Data section:
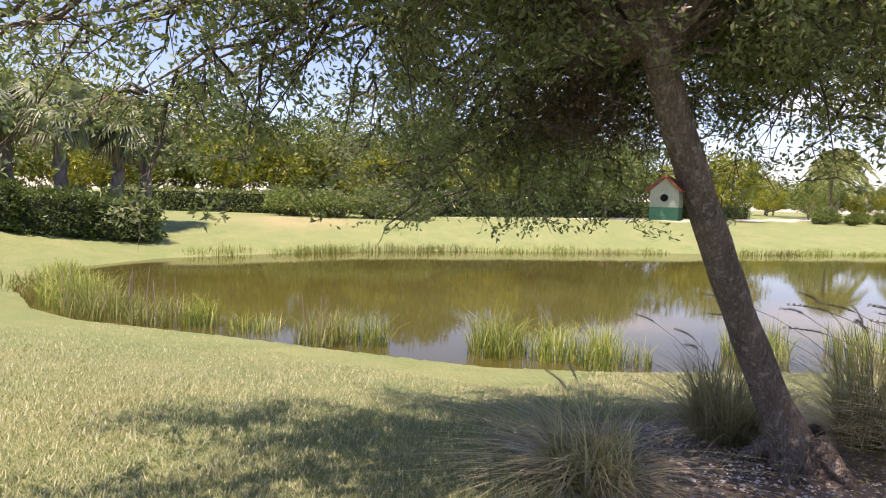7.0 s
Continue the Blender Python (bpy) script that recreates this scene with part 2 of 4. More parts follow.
def water_material():
    m, t, b = mat_base("pond_water")
    c = ramp(t, noise_fac(t, 0.12), [(0.3, (0.055, 0.05, 0.012)), (0.7, (0.085, 0.08, 0.022))])
    t.links.new(c, b.inputs["Base Color"])
    b.inputs["Roughness"].default_value = 0.03
    b.inputs["IOR"].default_value = 1.33
    mp = node(t, "ShaderNodeMapping")
    mp.inputs["Scale"].default_value = (1.0, 1.0, 1.0)
    t.links.new(coords(t), mp.inputs[0])
    a, c2 = noise_fac(t, 5.0, 3, 0.6, mp.outputs[0]), noise_fac(t, 0.6, 2, 0.5, mp.outputs[0])
    add = t.nodes.new("ShaderNodeMath")
    t.links.new(a, add.inputs[0])
    t.links.new(c2, add.inputs[1])
    bump(t, b, add.outputs[0], 0.075, 0.012)
    return m


WATER_MAT = water_material()


def ground_material():
    m, t, b = mat_base("lawn_and_soil")
    at = t.nodes.new("ShaderNodeAttribute")
    at.attribute_name = "zone"
    sep = t.nodes.new("ShaderNodeSeparateColor")
    t.links.new(at.outputs["Color"], sep.inputs[0])
    at2 = t.nodes.new("ShaderNodeAttribute")
    at2.attribute_name = "soil"
    big, mid, fine, grain = noise_fac(t, 0.35, 5), noise_fac(t, 2.2, 5), noise_fac(t, 28, 4, 0.7), noise_fac(t, 130, 3, 0.7)
    g = ramp(t, mid, [(0.32, (0.085, 0.135, 0.04)), (0.5, (0.15, 0.212, 0.07)), (0.68, (0.23, 0.29, 0.1))])
    g2 = ramp(t, big, [(0.3, (0.12, 0.185, 0.06)), (0.7, (0.14, 0.235, 0.06))])
    g = mixc(t, 0.5, g, g2)
    g = mixc(t, 0.5, g, ramp(t, fine, [(0.34, (0.05, 0.09, 0.025)), (0.52, (0.17, 0.22, 0.08)), (0.68, (0.42, 0.43, 0.21))]))
    g = mixc(t, 0.35, g, ramp(t, noise_fac(t, 62, 3, 0.75), [(0.36, (0.03, 0.06, 0.015)), (0.5, (0.18, 0.23, 0.085)), (0.64, (0.52, 0.52, 0.29))]))
    g = mixc(t, mixc(t, 0.24, (0.0, 0.0, 0.0), ramp(t, noise_fac(t, 0.8, 5, 0.65), [(0.4, (0, 0, 0)), (0.66, (1, 1, 1))])), g, (0.4, 0.35, 0.18))
    dry = ramp(t, mid, [(0.3, (0.27, 0.24, 0.1)), (0.7, (0.42, 0.35, 0.19))])
    dry = mixc(t, 0.35, dry, ramp(t, fine, [(0.3, (0.16, 0.17, 0.06)), (0.7, (0.46, 0.4, 0.24))]))
    g = mixc(t, sep.outputs[1], g, dry)
    sand = ramp(t, noise_fac(t, 9, 6, 0.7), [(0.3, (0.31, 0.29, 0.26)), (0.5, (0.5, 0.47, 0.43)), (0.68, (0.72, 0.69, 0.64))])
    sand = mixc(t, 0.5, sand, ramp(t, grain, [(0.36, (0.17, 0.15, 0.135)), (0.62, (0.82, 0.8, 0.76))]))
    soil = ramp(t, noise_fac(t, 14, 5, 0.7), [(0.3, (0.09, 0.065, 0.05)), (0.55, (0.24, 0.185, 0.155)), (0.75, (0.45, 0.38, 0.33))])
    sand = mixc(t, at2.outputs["Fac"], sand, soil)
    c = mixc(t, sep.outputs[0], g, sand)
    c = mixc(t, sep.outputs[2], c, ramp(t, fine, [(0.3, (0.55, 0.5, 0.42)), (0.7, (0.7, 0.64, 0.55))]))
    t.links.new(c, b.inputs["Base Color"])
    b.inputs["Roughness"].default_value = 0.95
    b.inputs["Specular IOR Level"].default_value = 0.15
    hsum = t.nodes.new("ShaderNodeMath")
    t.links.new(fine, hsum.inputs[0])
    t.links.new(grain, hsum.inputs[1])
    bump(t, b, hsum.outputs[0], 0.7, 0.02)
    return m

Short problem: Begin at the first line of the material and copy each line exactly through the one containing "WATER_MAT = water_material()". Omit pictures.

Reply to the task:
7.0 s
Continue the Blender Python (bpy) script that recreates this scene with part 2 of 4. More parts follow.
def water_material():
    m, t, b = mat_base("pond_water")
    c = ramp(t, noise_fac(t, 0.12), [(0.3, (0.055, 0.05, 0.012)), (0.7, (0.085, 0.08, 0.022))])
    t.links.new(c, b.inputs["Base Color"])
    b.inputs["Roughness"].default_value = 0.03
    b.inputs["IOR"].default_value = 1.33
    mp = node(t, "ShaderNodeMapping")
    mp.inputs["Scale"].default_value = (1.0, 1.0, 1.0)
    t.links.new(coords(t), mp.inputs[0])
    a, c2 = noise_fac(t, 5.0, 3, 0.6, mp.outputs[0]), noise_fac(t, 0.6, 2, 0.5, mp.outputs[0])
    add = t.nodes.new("ShaderNodeMath")
    t.links.new(a, add.inputs[0])
    t.links.new(c2, add.inputs[1])
    bump(t, b, add.outputs[0], 0.075, 0.012)
    return m


WATER_MAT = water_material()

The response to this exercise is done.